Job:
Write out exactly the lines that run from the line containing "return 1 + round(t * FPS)" through the line containing "scene.camera, scene.frame_end = cam, frame(seconds)"; both end lines belong to the answer.

Raw data:
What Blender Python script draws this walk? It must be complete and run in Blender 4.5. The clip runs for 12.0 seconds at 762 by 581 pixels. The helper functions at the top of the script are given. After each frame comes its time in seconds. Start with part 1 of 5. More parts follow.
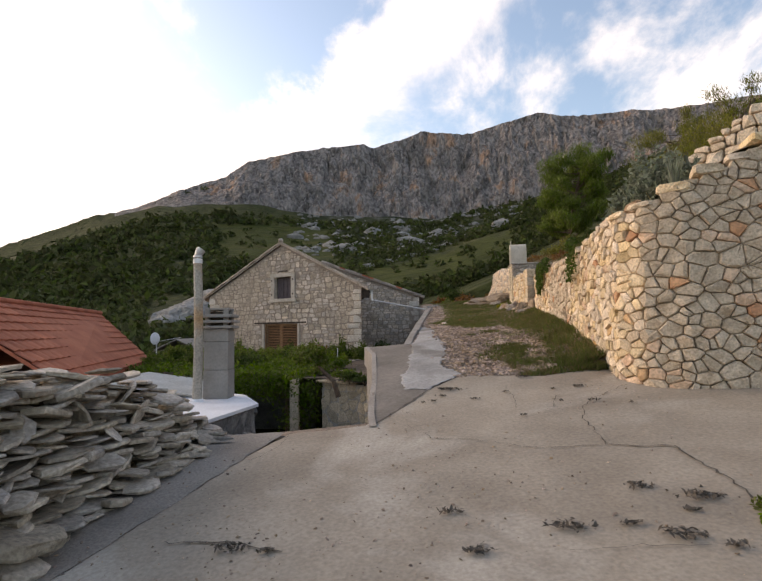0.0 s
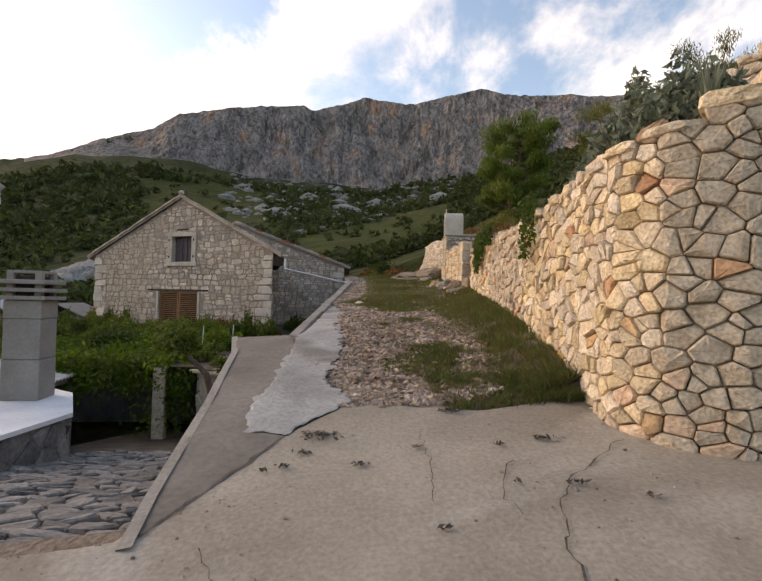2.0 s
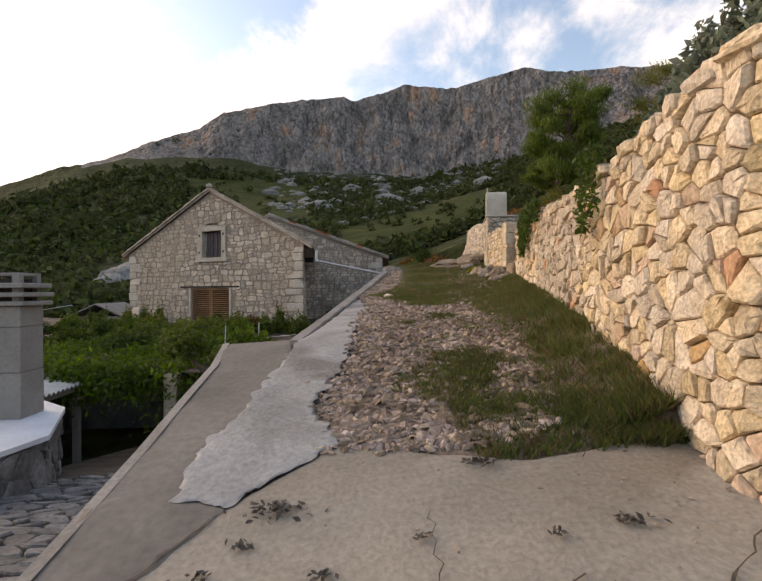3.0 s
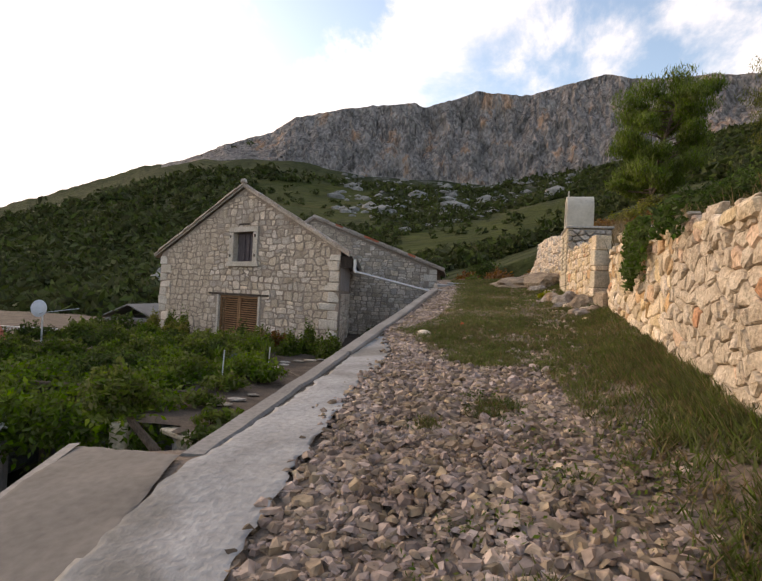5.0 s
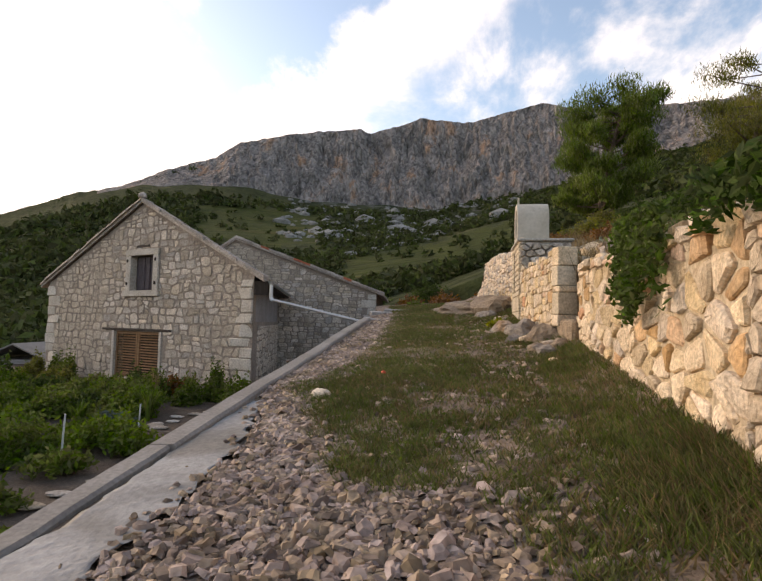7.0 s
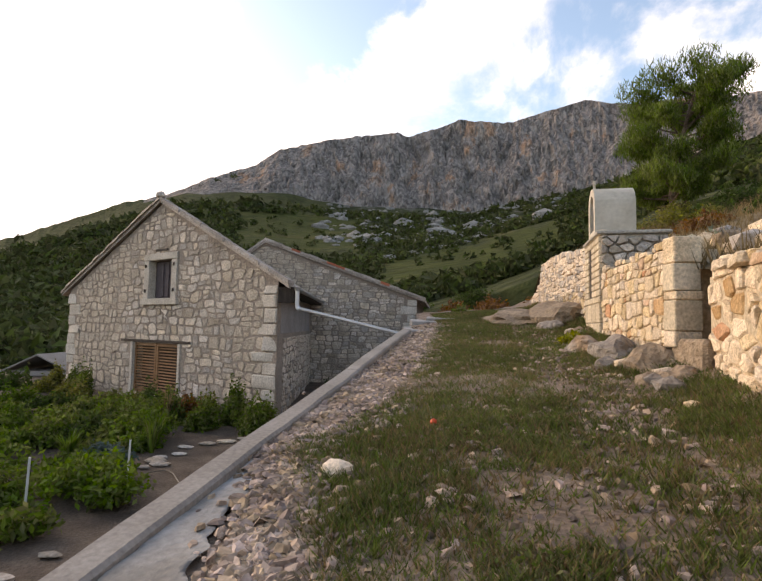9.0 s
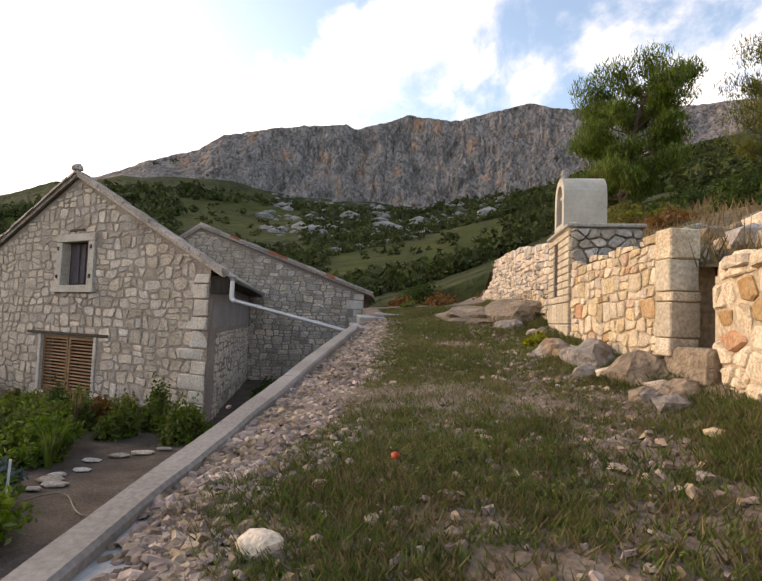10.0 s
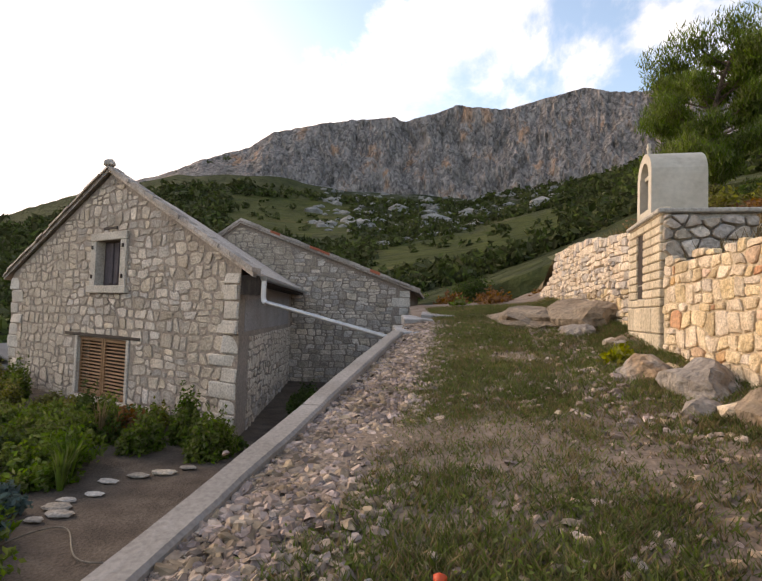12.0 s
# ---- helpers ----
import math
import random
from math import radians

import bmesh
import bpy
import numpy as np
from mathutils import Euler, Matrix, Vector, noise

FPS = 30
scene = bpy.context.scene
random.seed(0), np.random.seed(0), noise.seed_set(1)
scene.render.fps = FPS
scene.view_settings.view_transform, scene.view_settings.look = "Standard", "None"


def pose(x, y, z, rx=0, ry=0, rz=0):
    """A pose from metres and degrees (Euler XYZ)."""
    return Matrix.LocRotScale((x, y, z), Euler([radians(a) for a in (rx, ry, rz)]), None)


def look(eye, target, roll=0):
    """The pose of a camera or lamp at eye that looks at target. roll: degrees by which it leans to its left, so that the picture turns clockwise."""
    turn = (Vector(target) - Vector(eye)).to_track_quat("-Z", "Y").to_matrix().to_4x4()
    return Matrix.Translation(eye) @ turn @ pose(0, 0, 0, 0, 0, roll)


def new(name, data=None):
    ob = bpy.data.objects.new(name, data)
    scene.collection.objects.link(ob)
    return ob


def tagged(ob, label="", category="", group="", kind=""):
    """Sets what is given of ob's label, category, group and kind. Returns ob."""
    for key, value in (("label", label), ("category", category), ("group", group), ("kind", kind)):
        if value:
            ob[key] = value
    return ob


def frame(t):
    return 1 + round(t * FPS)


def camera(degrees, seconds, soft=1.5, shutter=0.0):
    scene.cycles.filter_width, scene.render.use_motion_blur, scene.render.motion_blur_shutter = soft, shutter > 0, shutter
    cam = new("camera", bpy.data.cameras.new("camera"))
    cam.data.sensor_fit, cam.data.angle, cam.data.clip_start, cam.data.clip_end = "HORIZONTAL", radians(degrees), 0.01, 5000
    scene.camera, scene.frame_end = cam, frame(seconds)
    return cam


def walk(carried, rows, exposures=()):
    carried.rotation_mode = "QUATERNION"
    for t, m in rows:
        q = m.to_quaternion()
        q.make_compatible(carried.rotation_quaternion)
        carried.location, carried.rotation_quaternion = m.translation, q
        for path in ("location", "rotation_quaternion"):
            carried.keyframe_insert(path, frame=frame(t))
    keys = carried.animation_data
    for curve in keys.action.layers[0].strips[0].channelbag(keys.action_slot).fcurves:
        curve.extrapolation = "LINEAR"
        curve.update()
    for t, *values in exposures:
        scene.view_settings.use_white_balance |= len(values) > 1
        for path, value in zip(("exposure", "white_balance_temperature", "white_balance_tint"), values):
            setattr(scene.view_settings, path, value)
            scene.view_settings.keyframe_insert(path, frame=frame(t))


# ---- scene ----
cam = camera(72.0, 12.0)
PATH = [
    (0, look((0.000, 0.000, 0.000), (0.072, 3.987, 0.311), -0.88)),
    (0.5, look((0.213, 0.770, 0.075), (0.279, 4.766, 0.261), -2.80)),
    (1, look((0.431, 1.541, 0.143), (0.679, 5.533, 0.229), 3.10)),
    (1.5, look((0.632, 2.234, 0.167), (0.959, 6.220, 0.271), 0.26)),
    (2, look((0.838, 2.934, 0.235), (1.401, 6.893, 0.320), 1.51)),
    (2.5, look((1.060, 3.621, 0.299), (1.638, 7.579, 0.331), -0.57)),
    (3, look((1.340, 4.272, 0.292), (1.548, 8.267, 0.294), -0.36)),
    (3.2, look((1.423, 4.503, 0.324), (1.513, 8.502, 0.346), -0.55)),
    (4.8, look((1.846, 7.079, 0.642), (1.592, 11.071, 0.686), 1.32)),
    (5, look((1.892, 7.305, 0.682), (1.628, 11.296, 0.724), 2.78)),
    (5.5, look((2.010, 7.930, 0.775), (1.365, 11.875, 0.909), -1.54)),
    (6, look((2.150, 8.530, 0.850), (1.117, 12.393, 0.950), -0.72)),
    (6.5, look((2.310, 9.200, 0.865), (2.205, 13.197, 0.985), 0.47)),
    (7, look((2.453, 9.813, 0.861), (2.556, 13.804, 1.104), 1.16)),
    (7.2, look((2.513, 10.032, 0.894), (2.487, 14.028, 1.074), 2.55)),
    (8.8, look((2.463, 11.430, 1.022), (2.198, 15.414, 1.266), 1.25)),
    (9, look((2.435, 11.652, 1.025), (2.239, 15.638, 1.293), 0.95)),
    (9.5, look((2.384, 12.177, 1.075), (2.711, 16.164, 1.132), 4.02)),
    (10, look((2.360, 12.645, 1.079), (2.589, 16.632, 1.309), 2.02)),
    (10.5, look((2.404, 13.047, 1.151), (2.609, 17.027, 1.488), 2.54)),
    (11, look((2.374, 13.310, 1.185), (2.687, 17.285, 1.500), 3.37)),
    (11.5, look((2.376, 13.538, 1.227), (2.678, 17.522, 1.413), -1.26)),
    (12, look((2.475, 13.770, 1.261), (2.330, 17.764, 1.427), 1.86)),
]
EXPOSURE, SKY_GAIN, SUN_POWER = 0.50, 1.0, 2.5
walk(cam, PATH, exposures=((0.0, EXPOSURE - 0.12, 7200, 16), (3.2, EXPOSURE - 0.14, 7200, 16), (5.0, EXPOSURE - 0.06, 7200, 16), (7.2, EXPOSURE - 0.06, 7200, 16), (9.0, EXPOSURE + 0.15, 7200, 16), (12.0, EXPOSURE + 0.18, 7200, 16)))

# ---- sky, sun ----
SUN_AZ, SUN_EL = radians(-60.0), radians(15.0)
world = bpy.data.worlds.new("world")
scene.world = world
world.use_nodes = True
wt = world.node_tree
wt.nodes.clear()


def wn(kind, **kw):
    n = wt.nodes.new(kind)
    for k, v in kw.items():
        n.inputs[int(k) if k.isdigit() else k].default_value = v
    return n


sky = wt.nodes.new("ShaderNodeTexSky")
sky.sky_type, sky.sun_disc = "NISHITA", False
sky.sun_elevation, sky.sun_rotation = SUN_EL, SUN_AZ
sky.dust_density, sky.air_density = 1.6, 1.0
skyg = wn("ShaderNodeVectorMath", **{"1": (0.25, 0.25, 0.25)})
skyg.operation = "MULTIPLY"
wt.links.new(sky.outputs[0], skyg.inputs[0])
tc = wt.nodes.new("ShaderNodeTexCoord")
# clouds lie on a plane high above: the direction divided by its height
sep = wt.nodes.new("ShaderNodeSeparateXYZ")
wt.links.new(tc.outputs["Generated"], sep.inputs[0])
zz = wn("ShaderNodeMath", **{"1": 0.95})
zz.operation = "ADD"
wt.links.new(sep.outputs[2], zz.inputs[0])
zm = wn("ShaderNodeMath", **{"1": 0.05})
zm.operation = "MAXIMUM"
wt.links.new(zz.outputs[0], zm.inputs[0])
cu = wt.nodes.new("ShaderNodeVectorMath")
cu.operation = "DIVIDE"
cmb = wt.nodes.new("ShaderNodeCombineXYZ")
for i in range(3):
    wt.links.new(zm.outputs[0], cmb.inputs[i])
wt.links.new(tc.outputs["Generated"], cu.inputs[0])
wt.links.new(cmb.outputs[0], cu.inputs[1])
mp = wt.nodes.new("ShaderNodeMapping")
mp.inputs["Location"].default_value = (0.62, 0.35, 0.0)
mp.inputs["Rotation"].default_value = (0, 0, radians(14))
mp.inputs["Scale"].default_value = (1.0, 0.75, 1.0)
wt.links.new(cu.outputs[0], mp.inputs[0])
cn = wn("ShaderNodeTexNoise", Scale=5.2, Detail=10.0, Roughness=0.60, Distortion=0.15)
wt.links.new(mp.outputs[0], cn.inputs["Vector"])
# haze that thickens towards the low sun
dt = wn("ShaderNodeVectorMath", **{"1": (math.sin(SUN_AZ) * 0.97, math.cos(SUN_AZ) * 0.97, 0.24)})
dt.operation = "DOT_PRODUCT"
wt.links.new(tc.outputs["Generated"], dt.inputs[0])
hz = wt.nodes.new("ShaderNodeMapRange")
hz.interpolation_type = "SMOOTHSTEP"
for k, v in (("From Min", 0.70), ("From Max", 0.95), ("To Min", 0.0), ("To Max", 0.42)):
    hz.inputs[k].default_value = v
wt.links.new(dt.outputs["Value"], hz.inputs["Value"])
ad = wt.nodes.new("ShaderNodeMath")
ad.operation = "ADD"
wt.links.new(cn.outputs[0], ad.inputs[0])
wt.links.new(hz.outputs[0], ad.inputs[1])
# more cloud low over the horizon
lo = wt.nodes.new("ShaderNodeMapRange")
for k, v in (("From Min", 0.62), ("From Max", 0.25), ("To Min", -0.04), ("To Max", 0.07)):
    lo.inputs[k].default_value = v
wt.links.new(sep.outputs[2], lo.inputs["Value"])
ad2 = wt.nodes.new("ShaderNodeMath")
ad2.operation = "ADD"
wt.links.new(ad.outputs[0], ad2.inputs[0])
wt.links.new(lo.outputs[0], ad2.inputs[1])


def wmath(op, a, b):
    n = wt.nodes.new("ShaderNodeMath")
    n.operation = op
    for i, v in enumerate((a, b)):
        if isinstance(v, (int, float)):
            n.inputs[i].default_value = v
        else:
            wt.links.new(v, n.inputs[i])
    return n.outputs[0]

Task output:
    return 1 + round(t * FPS)


def camera(degrees, seconds, soft=1.5, shutter=0.0):
    scene.cycles.filter_width, scene.render.use_motion_blur, scene.render.motion_blur_shutter = soft, shutter > 0, shutter
    cam = new("camera", bpy.data.cameras.new("camera"))
    cam.data.sensor_fit, cam.data.angle, cam.data.clip_start, cam.data.clip_end = "HORIZONTAL", radians(degrees), 0.01, 5000
    scene.camera, scene.frame_end = cam, frame(seconds)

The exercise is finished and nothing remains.